--- DATA SEGMENT ---
◇ ◇ ◇ ◇ ◇ ◇ ◇

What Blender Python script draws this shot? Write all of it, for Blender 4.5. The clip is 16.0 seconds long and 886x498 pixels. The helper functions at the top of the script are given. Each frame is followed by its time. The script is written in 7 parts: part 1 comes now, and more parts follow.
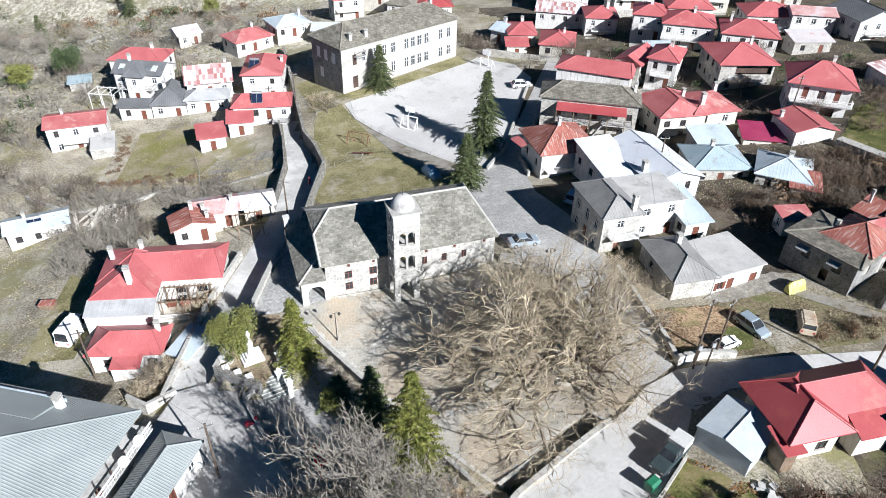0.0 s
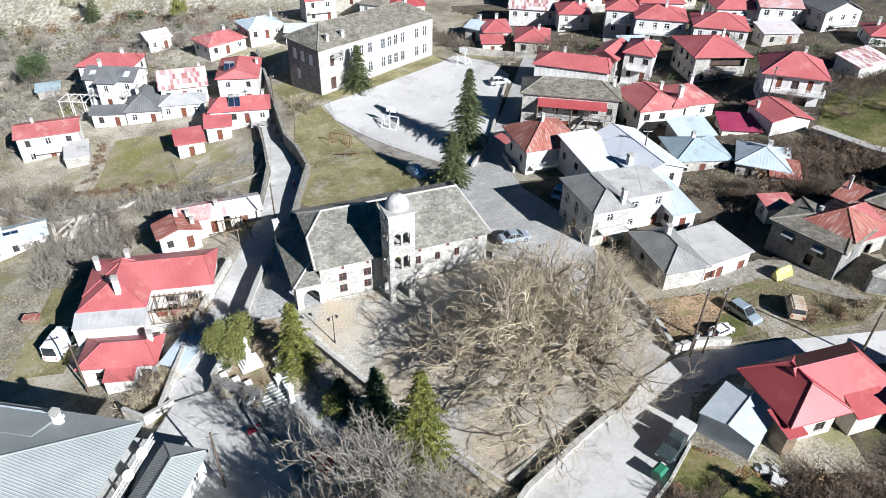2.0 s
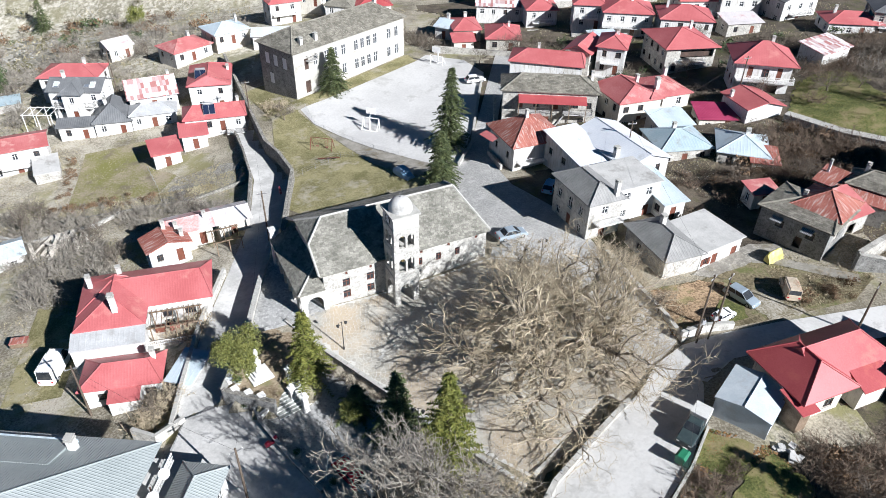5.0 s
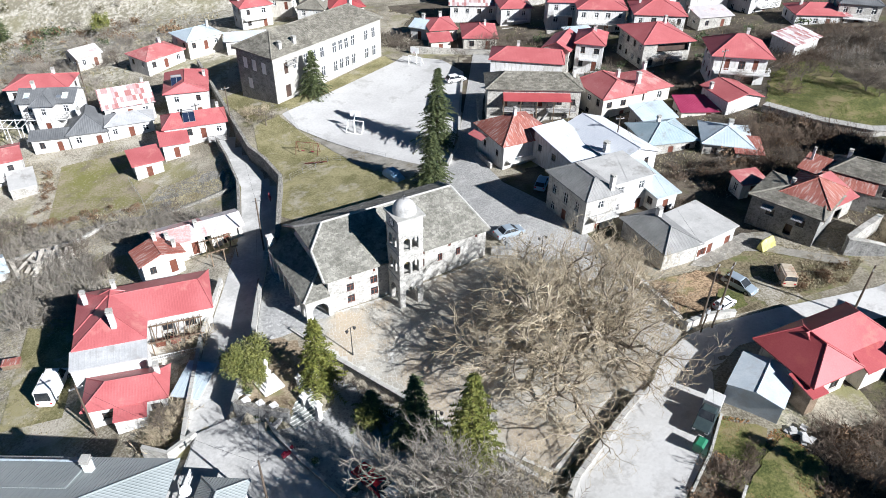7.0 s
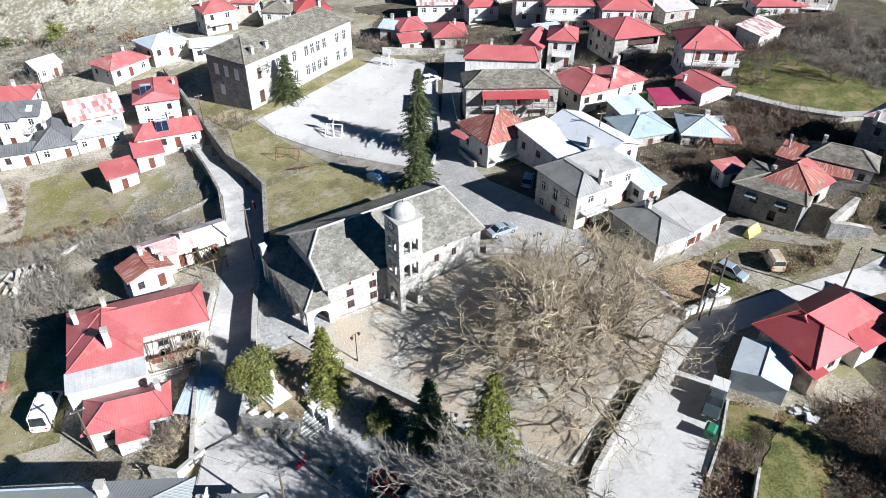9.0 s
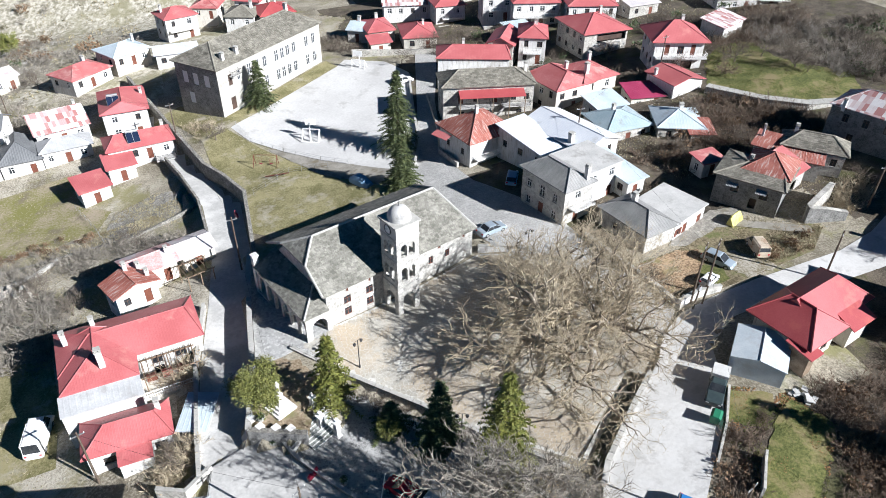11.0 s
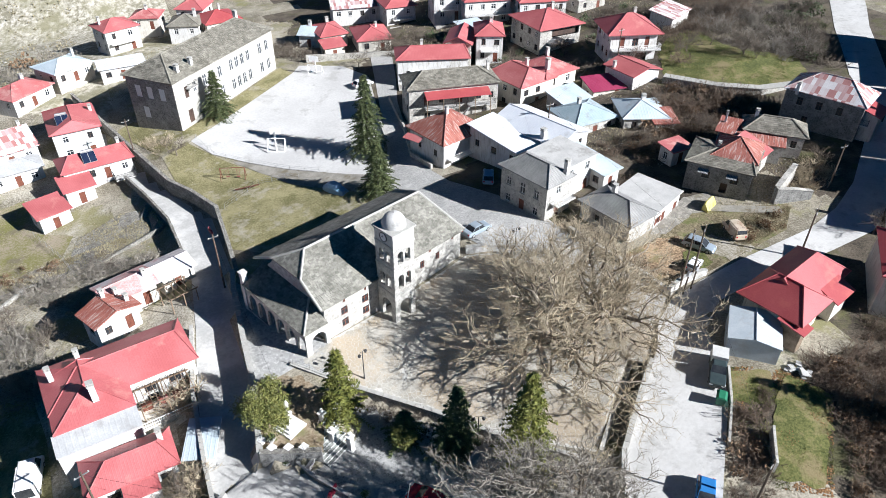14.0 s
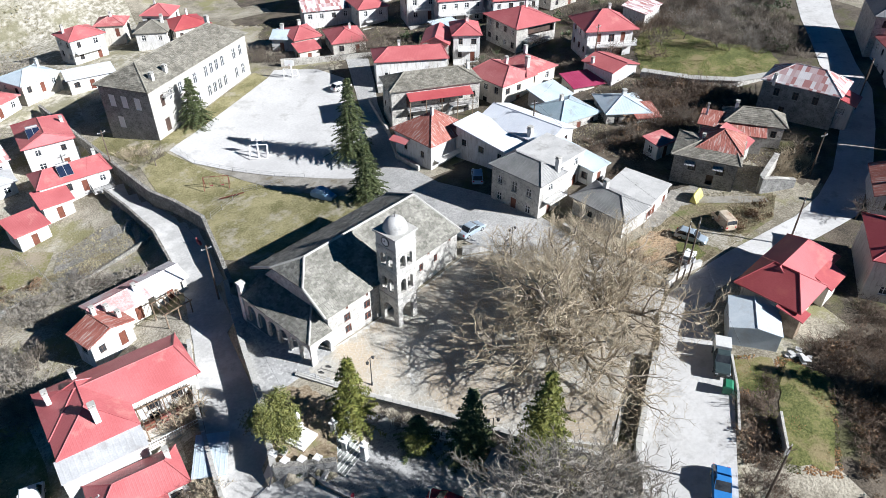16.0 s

◇ ◇ ◇ ◇ ◇ ◇ ◇

Go through the listing above and write it all out exactly, leaving out any picture.

--- FULL ANSWER ---
What Blender Python script draws this shot? Write all of it, for Blender 4.5. The clip is 16.0 seconds long and 886x498 pixels. The helper functions at the top of the script are given. Each frame is followed by its time. The script is written in 7 parts: part 1 comes now, and more parts follow.
0.0 s
2.0 s
5.0 s
7.0 s
9.0 s
11.0 s
14.0 s
16.0 s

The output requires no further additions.